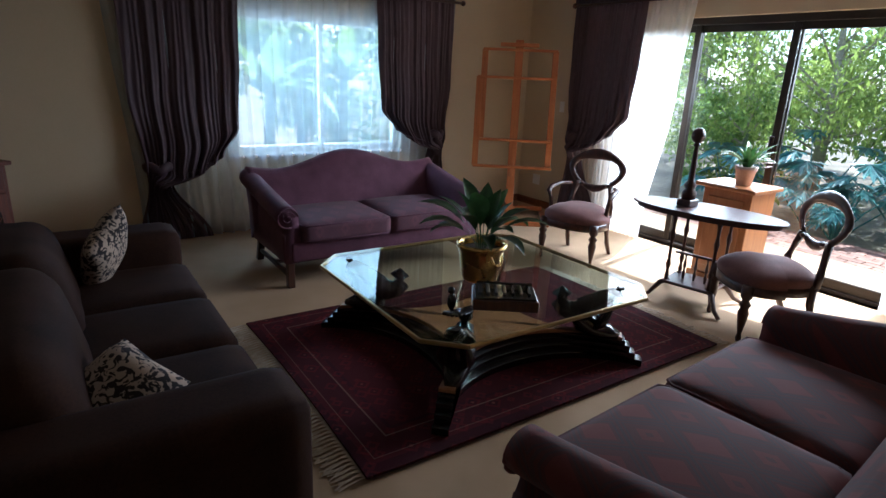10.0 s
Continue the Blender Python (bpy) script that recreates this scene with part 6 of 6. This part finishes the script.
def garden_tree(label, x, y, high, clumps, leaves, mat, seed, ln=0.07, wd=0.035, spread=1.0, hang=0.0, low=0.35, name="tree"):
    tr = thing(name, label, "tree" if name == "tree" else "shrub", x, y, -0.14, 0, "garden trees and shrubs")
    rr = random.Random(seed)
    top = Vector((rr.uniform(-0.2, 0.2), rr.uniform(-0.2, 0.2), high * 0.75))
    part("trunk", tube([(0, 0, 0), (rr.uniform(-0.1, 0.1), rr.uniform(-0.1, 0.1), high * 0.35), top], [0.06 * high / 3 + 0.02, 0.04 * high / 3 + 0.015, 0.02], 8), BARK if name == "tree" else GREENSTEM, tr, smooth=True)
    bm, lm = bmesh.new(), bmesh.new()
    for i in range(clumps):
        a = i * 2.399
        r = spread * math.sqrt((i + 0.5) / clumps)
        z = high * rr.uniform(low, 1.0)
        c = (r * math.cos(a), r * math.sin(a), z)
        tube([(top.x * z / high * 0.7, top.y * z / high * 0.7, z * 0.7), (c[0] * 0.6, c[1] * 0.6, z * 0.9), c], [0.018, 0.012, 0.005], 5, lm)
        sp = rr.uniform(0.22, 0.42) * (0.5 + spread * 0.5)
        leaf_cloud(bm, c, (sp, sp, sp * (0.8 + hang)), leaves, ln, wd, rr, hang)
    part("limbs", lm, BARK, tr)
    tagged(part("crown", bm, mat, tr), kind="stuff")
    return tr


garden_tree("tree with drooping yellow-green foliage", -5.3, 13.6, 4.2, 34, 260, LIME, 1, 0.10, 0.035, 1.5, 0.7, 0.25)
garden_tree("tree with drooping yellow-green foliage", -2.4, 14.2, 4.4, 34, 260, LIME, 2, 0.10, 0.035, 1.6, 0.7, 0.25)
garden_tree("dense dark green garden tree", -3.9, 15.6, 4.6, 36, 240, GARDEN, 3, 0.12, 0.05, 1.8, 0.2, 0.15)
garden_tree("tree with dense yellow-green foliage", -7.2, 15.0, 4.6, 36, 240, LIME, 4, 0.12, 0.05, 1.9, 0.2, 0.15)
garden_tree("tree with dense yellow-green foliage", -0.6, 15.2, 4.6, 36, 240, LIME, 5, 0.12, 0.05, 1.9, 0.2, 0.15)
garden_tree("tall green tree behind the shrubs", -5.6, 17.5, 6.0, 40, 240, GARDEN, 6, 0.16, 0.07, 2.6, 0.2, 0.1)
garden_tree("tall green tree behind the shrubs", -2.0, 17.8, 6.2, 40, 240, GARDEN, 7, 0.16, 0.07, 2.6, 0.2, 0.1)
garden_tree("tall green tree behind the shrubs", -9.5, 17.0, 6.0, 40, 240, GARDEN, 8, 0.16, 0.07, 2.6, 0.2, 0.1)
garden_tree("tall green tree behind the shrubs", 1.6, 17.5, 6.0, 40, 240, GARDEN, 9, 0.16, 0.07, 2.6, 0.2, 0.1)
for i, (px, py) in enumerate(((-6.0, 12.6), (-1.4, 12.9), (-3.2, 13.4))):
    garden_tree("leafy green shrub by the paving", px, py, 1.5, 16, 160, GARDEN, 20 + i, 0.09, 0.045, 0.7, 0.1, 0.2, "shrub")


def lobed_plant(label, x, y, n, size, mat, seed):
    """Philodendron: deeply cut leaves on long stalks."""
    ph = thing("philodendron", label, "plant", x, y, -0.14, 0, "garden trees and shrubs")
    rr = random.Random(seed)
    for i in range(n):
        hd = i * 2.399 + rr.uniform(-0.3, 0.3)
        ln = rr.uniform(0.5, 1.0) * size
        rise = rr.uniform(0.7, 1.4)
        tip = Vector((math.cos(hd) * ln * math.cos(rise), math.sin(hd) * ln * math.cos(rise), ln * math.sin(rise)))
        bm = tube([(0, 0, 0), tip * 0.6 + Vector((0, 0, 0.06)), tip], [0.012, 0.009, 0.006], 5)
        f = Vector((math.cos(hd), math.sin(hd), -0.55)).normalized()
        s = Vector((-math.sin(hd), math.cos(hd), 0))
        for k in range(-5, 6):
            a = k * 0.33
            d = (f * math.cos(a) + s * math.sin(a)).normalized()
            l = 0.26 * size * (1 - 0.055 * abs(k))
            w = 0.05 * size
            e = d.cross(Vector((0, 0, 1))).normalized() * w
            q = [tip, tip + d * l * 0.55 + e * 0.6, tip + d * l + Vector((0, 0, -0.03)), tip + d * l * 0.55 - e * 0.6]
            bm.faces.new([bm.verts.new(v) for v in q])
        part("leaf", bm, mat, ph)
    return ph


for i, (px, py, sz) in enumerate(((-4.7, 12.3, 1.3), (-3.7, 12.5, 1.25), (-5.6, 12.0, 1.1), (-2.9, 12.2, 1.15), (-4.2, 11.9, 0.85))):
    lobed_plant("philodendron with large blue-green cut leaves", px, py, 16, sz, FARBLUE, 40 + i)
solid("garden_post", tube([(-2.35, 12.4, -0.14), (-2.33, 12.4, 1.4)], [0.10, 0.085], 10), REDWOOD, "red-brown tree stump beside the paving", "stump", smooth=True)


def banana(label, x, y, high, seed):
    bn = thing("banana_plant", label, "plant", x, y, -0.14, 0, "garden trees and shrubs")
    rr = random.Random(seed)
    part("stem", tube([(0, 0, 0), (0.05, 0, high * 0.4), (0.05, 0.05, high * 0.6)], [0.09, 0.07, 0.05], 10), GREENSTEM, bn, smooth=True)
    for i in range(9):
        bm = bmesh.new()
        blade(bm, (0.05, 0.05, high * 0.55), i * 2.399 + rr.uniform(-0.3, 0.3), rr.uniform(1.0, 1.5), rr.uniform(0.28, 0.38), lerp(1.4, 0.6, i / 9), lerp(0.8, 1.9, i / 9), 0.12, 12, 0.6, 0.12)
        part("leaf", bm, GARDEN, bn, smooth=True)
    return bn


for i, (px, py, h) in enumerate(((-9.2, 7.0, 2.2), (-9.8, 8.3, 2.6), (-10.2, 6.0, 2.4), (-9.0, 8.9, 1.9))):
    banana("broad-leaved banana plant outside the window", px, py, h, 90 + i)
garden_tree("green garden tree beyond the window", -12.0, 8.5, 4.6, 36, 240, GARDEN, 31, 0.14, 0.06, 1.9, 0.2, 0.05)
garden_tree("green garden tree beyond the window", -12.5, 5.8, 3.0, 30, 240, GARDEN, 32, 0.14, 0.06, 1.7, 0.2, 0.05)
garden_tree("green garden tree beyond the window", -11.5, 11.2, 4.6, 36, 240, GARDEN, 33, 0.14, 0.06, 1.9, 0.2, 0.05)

**Written exercise:**
Omit every picture while copying the listing above exactly.

**Written solution:**
10.0 s
Continue the Blender Python (bpy) script that recreates this scene with part 6 of 6. This part finishes the script.
def garden_tree(label, x, y, high, clumps, leaves, mat, seed, ln=0.07, wd=0.035, spread=1.0, hang=0.0, low=0.35, name="tree"):
    tr = thing(name, label, "tree" if name == "tree" else "shrub", x, y, -0.14, 0, "garden trees and shrubs")
    rr = random.Random(seed)
    top = Vector((rr.uniform(-0.2, 0.2), rr.uniform(-0.2, 0.2), high * 0.75))
    part("trunk", tube([(0, 0, 0), (rr.uniform(-0.1, 0.1), rr.uniform(-0.1, 0.1), high * 0.35), top], [0.06 * high / 3 + 0.02, 0.04 * high / 3 + 0.015, 0.02], 8), BARK if name == "tree" else GREENSTEM, tr, smooth=True)
    bm, lm = bmesh.new(), bmesh.new()
    for i in range(clumps):
        a = i * 2.399
        r = spread * math.sqrt((i + 0.5) / clumps)
        z = high * rr.uniform(low, 1.0)
        c = (r * math.cos(a), r * math.sin(a), z)
        tube([(top.x * z / high * 0.7, top.y * z / high * 0.7, z * 0.7), (c[0] * 0.6, c[1] * 0.6, z * 0.9), c], [0.018, 0.012, 0.005], 5, lm)
        sp = rr.uniform(0.22, 0.42) * (0.5 + spread * 0.5)
        leaf_cloud(bm, c, (sp, sp, sp * (0.8 + hang)), leaves, ln, wd, rr, hang)
    part("limbs", lm, BARK, tr)
    tagged(part("crown", bm, mat, tr), kind="stuff")
    return tr


garden_tree("tree with drooping yellow-green foliage", -5.3, 13.6, 4.2, 34, 260, LIME, 1, 0.10, 0.035, 1.5, 0.7, 0.25)
garden_tree("tree with drooping yellow-green foliage", -2.4, 14.2, 4.4, 34, 260, LIME, 2, 0.10, 0.035, 1.6, 0.7, 0.25)
garden_tree("dense dark green garden tree", -3.9, 15.6, 4.6, 36, 240, GARDEN, 3, 0.12, 0.05, 1.8, 0.2, 0.15)
garden_tree("tree with dense yellow-green foliage", -7.2, 15.0, 4.6, 36, 240, LIME, 4, 0.12, 0.05, 1.9, 0.2, 0.15)
garden_tree("tree with dense yellow-green foliage", -0.6, 15.2, 4.6, 36, 240, LIME, 5, 0.12, 0.05, 1.9, 0.2, 0.15)
garden_tree("tall green tree behind the shrubs", -5.6, 17.5, 6.0, 40, 240, GARDEN, 6, 0.16, 0.07, 2.6, 0.2, 0.1)
garden_tree("tall green tree behind the shrubs", -2.0, 17.8, 6.2, 40, 240, GARDEN, 7, 0.16, 0.07, 2.6, 0.2, 0.1)
garden_tree("tall green tree behind the shrubs", -9.5, 17.0, 6.0, 40, 240, GARDEN, 8, 0.16, 0.07, 2.6, 0.2, 0.1)
garden_tree("tall green tree behind the shrubs", 1.6, 17.5, 6.0, 40, 240, GARDEN, 9, 0.16, 0.07, 2.6, 0.2, 0.1)
for i, (px, py) in enumerate(((-6.0, 12.6), (-1.4, 12.9), (-3.2, 13.4))):
    garden_tree("leafy green shrub by the paving", px, py, 1.5, 16, 160, GARDEN, 20 + i, 0.09, 0.045, 0.7, 0.1, 0.2, "shrub")


def lobed_plant(label, x, y, n, size, mat, seed):
    """Philodendron: deeply cut leaves on long stalks."""
    ph = thing("philodendron", label, "plant", x, y, -0.14, 0, "garden trees and shrubs")
    rr = random.Random(seed)
    for i in range(n):
        hd = i * 2.399 + rr.uniform(-0.3, 0.3)
        ln = rr.uniform(0.5, 1.0) * size
        rise = rr.uniform(0.7, 1.4)
        tip = Vector((math.cos(hd) * ln * math.cos(rise), math.sin(hd) * ln * math.cos(rise), ln * math.sin(rise)))
        bm = tube([(0, 0, 0), tip * 0.6 + Vector((0, 0, 0.06)), tip], [0.012, 0.009, 0.006], 5)
        f = Vector((math.cos(hd), math.sin(hd), -0.55)).normalized()
        s = Vector((-math.sin(hd), math.cos(hd), 0))
        for k in range(-5, 6):
            a = k * 0.33
            d = (f * math.cos(a) + s * math.sin(a)).normalized()
            l = 0.26 * size * (1 - 0.055 * abs(k))
            w = 0.05 * size
            e = d.cross(Vector((0, 0, 1))).normalized() * w
            q = [tip, tip + d * l * 0.55 + e * 0.6, tip + d * l + Vector((0, 0, -0.03)), tip + d * l * 0.55 - e * 0.6]
            bm.faces.new([bm.verts.new(v) for v in q])
        part("leaf", bm, mat, ph)
    return ph


for i, (px, py, sz) in enumerate(((-4.7, 12.3, 1.3), (-3.7, 12.5, 1.25), (-5.6, 12.0, 1.1), (-2.9, 12.2, 1.15), (-4.2, 11.9, 0.85))):
    lobed_plant("philodendron with large blue-green cut leaves", px, py, 16, sz, FARBLUE, 40 + i)
solid("garden_post", tube([(-2.35, 12.4, -0.14), (-2.33, 12.4, 1.4)], [0.10, 0.085], 10), REDWOOD, "red-brown tree stump beside the paving", "stump", smooth=True)


def banana(label, x, y, high, seed):
    bn = thing("banana_plant", label, "plant", x, y, -0.14, 0, "garden trees and shrubs")
    rr = random.Random(seed)
    part("stem", tube([(0, 0, 0), (0.05, 0, high * 0.4), (0.05, 0.05, high * 0.6)], [0.09, 0.07, 0.05], 10), GREENSTEM, bn, smooth=True)
    for i in range(9):
        bm = bmesh.new()
        blade(bm, (0.05, 0.05, high * 0.55), i * 2.399 + rr.uniform(-0.3, 0.3), rr.uniform(1.0, 1.5), rr.uniform(0.28, 0.38), lerp(1.4, 0.6, i / 9), lerp(0.8, 1.9, i / 9), 0.12, 12, 0.6, 0.12)
        part("leaf", bm, GARDEN, bn, smooth=True)
    return bn


for i, (px, py, h) in enumerate(((-9.2, 7.0, 2.2), (-9.8, 8.3, 2.6), (-10.2, 6.0, 2.4), (-9.0, 8.9, 1.9))):
    banana("broad-leaved banana plant outside the window", px, py, h, 90 + i)
garden_tree("green garden tree beyond the window", -12.0, 8.5, 4.6, 36, 240, GARDEN, 31, 0.14, 0.06, 1.9, 0.2, 0.05)
garden_tree("green garden tree beyond the window", -12.5, 5.8, 3.0, 30, 240, GARDEN, 32, 0.14, 0.06, 1.7, 0.2, 0.05)
garden_tree("green garden tree beyond the window", -11.5, 11.2, 4.6, 36, 240, GARDEN, 33, 0.14, 0.06, 1.9, 0.2, 0.05)